■ **Source excerpt**:
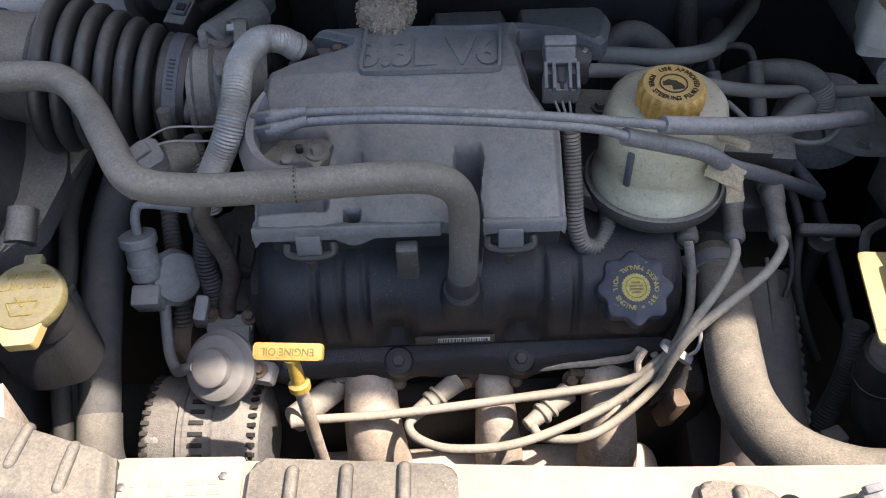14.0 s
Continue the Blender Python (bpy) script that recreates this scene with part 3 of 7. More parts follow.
# ---- the engine ----
bm = B()
add_box(bm, (0.36, 0.60, 0.43), (0.46, 0.27, 0.34), bev=0.02)
add_box(bm, (0.33, 0.60, 0.66), (0.36, 0.22, 0.16), bev=0.02)
solo("engine_block", bm, M["grime_shade"], "dark oily engine block under the intake", "engine block")


def cov_left(y):
    return interp(y, [(0.466, 0.183), (0.521, 0.181), (0.555, 0.189), (0.585, 0.190), (0.597, 0.205), (0.612, 0.238), (0.622, 0.255), (0.634, 0.256), (0.644, 0.236), (0.655, 0.212), (0.675, 0.218), (0.69, 0.236), (0.71, 0.272), (0.718, 0.29)])


def cov_right(y):
    return interp(y, [(0.466, 0.427), (0.531, 0.427), (0.546, 0.417), (0.565, 0.406), (0.60, 0.402), (0.613, 0.402), (0.628, 0.399), (0.640, 0.401), (0.6475, 0.405), (0.650, 0.424), (0.6525, 0.455), (0.656, 0.478), (0.662, 0.486), (0.69, 0.494), (0.706, 0.492), (0.714, 0.484), (0.718, 0.472)])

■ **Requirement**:
Extract the full listing above verbatim; pictures are to be left out of the copy.

■ **Completed exercise**:
14.0 s
Continue the Blender Python (bpy) script that recreates this scene with part 3 of 7. More parts follow.
# ---- the engine ----
bm = B()
add_box(bm, (0.36, 0.60, 0.43), (0.46, 0.27, 0.34), bev=0.02)
add_box(bm, (0.33, 0.60, 0.66), (0.36, 0.22, 0.16), bev=0.02)
solo("engine_block", bm, M["grime_shade"], "dark oily engine block under the intake", "engine block")


def cov_left(y):
    return interp(y, [(0.466, 0.183), (0.521, 0.181), (0.555, 0.189), (0.585, 0.190), (0.597, 0.205), (0.612, 0.238), (0.622, 0.255), (0.634, 0.256), (0.644, 0.236), (0.655, 0.212), (0.675, 0.218), (0.69, 0.236), (0.71, 0.272), (0.718, 0.29)])


def cov_right(y):
    return interp(y, [(0.466, 0.427), (0.531, 0.427), (0.546, 0.417), (0.565, 0.406), (0.60, 0.402), (0.613, 0.402), (0.628, 0.399), (0.640, 0.401), (0.6475, 0.405), (0.650, 0.424), (0.6525, 0.455), (0.656, 0.478), (0.662, 0.486), (0.69, 0.494), (0.706, 0.492), (0.714, 0.484), (0.718, 0.472)])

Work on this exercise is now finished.